Department of Health and Social Care
Coronavirus: Health Secretary's statement to Parliament
The Secretary of State for Health and Social Care Matt Hancock updated Parliament on the government's response to coronavirus (11 February 2020).
Madam Deputy Speaker, with permission, I would like to update the House on the response to the Wuhan coronavirus.
I have laid an instrument before the House to confirm the power we have taken to isolate those at risk of spreading the virus, and if necessary to keep them isolated, as part of our belt and braces approach to protecting the public.
The powers are proportionate and will help us slow down transmission of the virus and make it easier for NHS and public heath staff to do their jobs.
The clinical advice about the risk to the public has not changed and remains moderate.
As of today, 8 people in England have tested positive for coronavirus.
All are receiving expert care from the NHS, which is well prepared and equipped to deal with this kind of situation.
Contact tracing of the first 4 cases has been undertaken rapidly and is now complete, while tracing for the latest 4 cases is ongoing.
This contact tracing itself identified 5 of the cases – a tribute to the skill and tenacity of Public Health England staff – as well as finding a further 5 British nationals in France who have also tested positive for the virus.
They are now receiving treatment, and the Foreign Office is following up with consular support.
On Sunday, 105 more British nationals and dependants from Hubei province landed safely at Brize Norton.
They are now in isolation facilities at Kents Hill Park in Milton Keynes and are receiving all necessary of the medical attention. I want to pay tribute to the Foreign Office, the MoD as well as Milton Keynes Council and MK Hospital and my own team for their hard work and efficiency in ensuing this all went smoothly.
And Mr Speaker, this is of course in addition to those now reaching the end of their isolation on the Wirral.
Turning to the efforts to contain the outbreak in China, the Foreign Office is advising against all travel to Hubei province and all but essential travel to mainland China.
Last week we issued new advice to all travellers returning to the UK from China, Hong Kong, Macau, Malaysia, South Korea, Singapore, Taiwan and Thailand.
That advice is clear. If you develop symptoms of cough, fever or shortness of breath you should call NHS 111 and immediately self-isolate for 14 days, even if symptoms are minor.
If you have returned from Hubei you should self-isolate and contact NHS 111, even if you have no symptoms.
My officials discussed the incubation period with the World Health Organization this morning. The current evidence shows that a 14-day incubation period remains appropriate.
We will continue to monitor emerging evidence closely with our international partners.
Mr Speaker, as I said last week, dealing with this disease is a marathon not a sprint.
The situation will get worse before it gets better. We will be guided by the science. Be in no doubt, we will do everything that is effective to tackle this virus and keep people safe.

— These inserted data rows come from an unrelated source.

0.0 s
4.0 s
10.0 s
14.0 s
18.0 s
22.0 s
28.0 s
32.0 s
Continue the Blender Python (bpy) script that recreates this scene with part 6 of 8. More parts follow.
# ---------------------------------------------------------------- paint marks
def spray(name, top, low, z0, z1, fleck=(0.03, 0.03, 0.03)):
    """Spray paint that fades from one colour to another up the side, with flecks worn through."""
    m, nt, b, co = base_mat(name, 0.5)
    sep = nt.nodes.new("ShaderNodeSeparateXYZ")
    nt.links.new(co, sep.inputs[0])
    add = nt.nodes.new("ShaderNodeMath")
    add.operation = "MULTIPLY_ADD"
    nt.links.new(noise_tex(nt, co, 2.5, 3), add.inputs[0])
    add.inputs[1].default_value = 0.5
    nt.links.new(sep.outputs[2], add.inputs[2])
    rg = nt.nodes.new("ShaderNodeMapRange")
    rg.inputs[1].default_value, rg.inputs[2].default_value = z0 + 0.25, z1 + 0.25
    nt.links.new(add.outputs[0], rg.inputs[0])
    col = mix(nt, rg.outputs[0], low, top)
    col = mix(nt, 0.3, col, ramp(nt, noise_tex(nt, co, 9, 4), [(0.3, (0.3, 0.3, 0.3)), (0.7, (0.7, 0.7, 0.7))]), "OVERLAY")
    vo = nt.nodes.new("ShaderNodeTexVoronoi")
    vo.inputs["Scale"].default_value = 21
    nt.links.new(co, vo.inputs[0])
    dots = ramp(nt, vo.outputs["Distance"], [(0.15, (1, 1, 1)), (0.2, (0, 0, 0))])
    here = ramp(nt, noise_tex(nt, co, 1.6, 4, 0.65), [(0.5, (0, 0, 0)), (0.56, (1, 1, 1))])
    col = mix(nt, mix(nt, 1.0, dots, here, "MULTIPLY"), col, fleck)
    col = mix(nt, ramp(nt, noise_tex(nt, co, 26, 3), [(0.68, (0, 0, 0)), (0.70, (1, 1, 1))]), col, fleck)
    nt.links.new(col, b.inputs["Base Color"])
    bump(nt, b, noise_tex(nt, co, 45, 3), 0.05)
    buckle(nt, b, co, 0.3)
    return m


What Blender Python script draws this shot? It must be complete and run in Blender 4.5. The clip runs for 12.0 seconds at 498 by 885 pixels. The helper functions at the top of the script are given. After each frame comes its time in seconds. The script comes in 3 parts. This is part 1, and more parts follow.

We are investing £40 million in vaccine research, are working with international efforts on therapeutics, and today I can announce to the House the immediate launch of a capital facility to support any urgent works the NHS needs for the coronavirus response, such as the creation of further isolation areas and other necessary facilities.
Finally Mr Speaker there are actions each and every one of us can take: simple but effective steps like washing hands and using tissues.
Madam Deputy Speaker, we will take all necessary precautions to keep the public safe and I commend this statement to the House.